Last week I finished David and Natalie Bauman’s Rare Finds. It does an okay job of explaining some of the more popular categories (Americana, Children’s Lit, Photography, etc.) that people collect (and some nice photography), but the really interesting stuff comes at the back of the book in the indexes, Frequently Asked Questions, Book Bindings and More Resources sections.
One part that I want to share here is the bit on book formats. If you’re in the market for old books you will see many books’ sizes abbreviated as 4to, 8vo, 12mo and so on. You might also see the terms folio, quarto, octavo, etc. These all indicate how many time a printed sheet was folded in order to produce the pages in the book. So a quarto (meaning one-quarter) means that the original printed sheet was folded once in half and then folded in half again.

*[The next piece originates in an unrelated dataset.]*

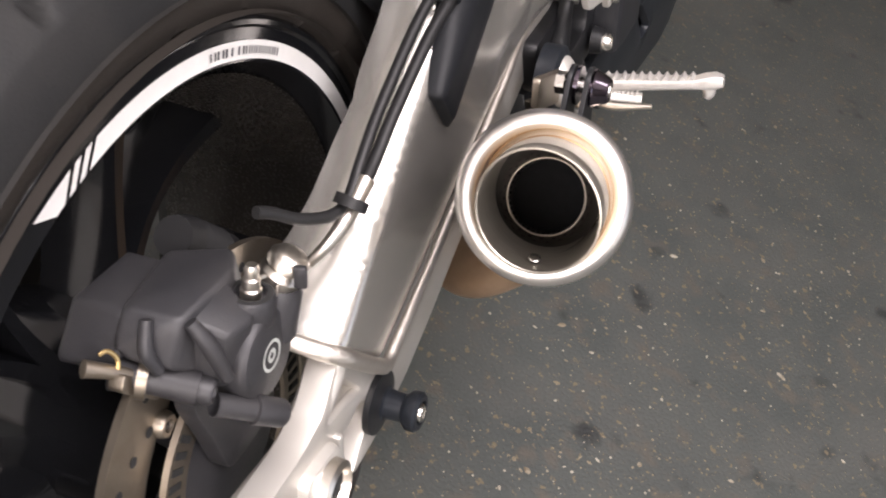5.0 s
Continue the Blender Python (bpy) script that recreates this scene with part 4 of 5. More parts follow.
def main_frame():
    def skin(x, z):
        ridge = float(np.interp(z, [0.03, 0.11, 0.19, 0.24, 0.278, 0.306, 0.327, 0.348], [0.618, 0.618, 0.6215, 0.6236, 0.6275, 0.639, 0.661, 0.683]))
        t = max(0.0, min(1.0, (x - ridge) / 0.011 + 0.3)) * max(0.0, min(1.0, (z - 0.14) / 0.03))
        return -0.197 + 1.2 * max(0.0, ridge - x - 0.022) ** 2 - 0.10 * max(0.0, z - 0.24) + 0.020 * t * t * (3 - 2 * t)

    out = [(0.548, 0.030), (0.5455, 0.1153), (0.547, 0.184, 0.02), (0.5574, 0.225), (0.5662, 0.2726), (0.5764, 0.3097), (0.589, 0.3414), (0.6039, 0.3633, 0.01), (0.6246, 0.3768), (0.656, 0.3885, 0.003), (0.6675, 0.3815, 0.003), (0.6765, 0.3505), (0.694, 0.2956),
           (0.684, 0.280), (0.6600, 0.252), (0.6560, 0.211), (0.650, 0.161), (0.638, 0.100), (0.638, 0.030)]
    fr = part("main_frame", shell(out, skin, 0.045, r=0.008, edge=0.0055, step=0.0045), M_FRAME, bike, "satin black alloy main frame")
    ring = [(0.612 + 0.022 * math.cos(k * math.pi / 6), 0.112 + 0.030 * math.sin(k * math.pi / 6)) for k in range(12)]
    part("bolt_recess", shell(ring, -0.206, 0.003, r=0.004, edge=0.001), M_STEEL, fr, "bare metal face round a frame bolt")
    part("bolt_bore", lathe([(0, 0), (0, 0.009), (0.0015, 0.010), (0.002, 0.006), (0.0005, 0.005)], axis_matrix((0.609, -0.2065, 0.120), RIGHT), 24), M_HOLESHADE, fr)
    part("upper_bore", lathe([(0, 0), (0.0015, 0.013), (0.0005, 0.0165)], axis_matrix((0.639, -0.1690, 0.259), (0, -1, 0.1)), 28), M_HOLESHADE, fr)
    bolt(fr, (0.548, -0.180, 0.285), 0.0105)
    part("boss", lathe([(0, 0), (0, 0.018), (0.012, 0.016), (0.012, 0)], axis_matrix((0.548, -0.170, 0.285), RIGHT), 24), M_DARK, fr)
    mirrored(fr)
    return fr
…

This gives you 4 leaves (8 pages) all at one quarter of the original sheet.
So folio is folded once yielding 4 pages, quarto yields 8, octavo gives you 16 pages, etc. Now there was no standard size for the sheet of paper that printers started with, so there is some variance in how big to expect a book to be. But here is a handy chart of the average sizes found in older books, from page 73 of the Bauman’s book:
Again, their book is just the tip of the iceberg when it comes to the bibliophile’s world, but it would be good for someone thinking about collecting or for a completist collecting “books about books”.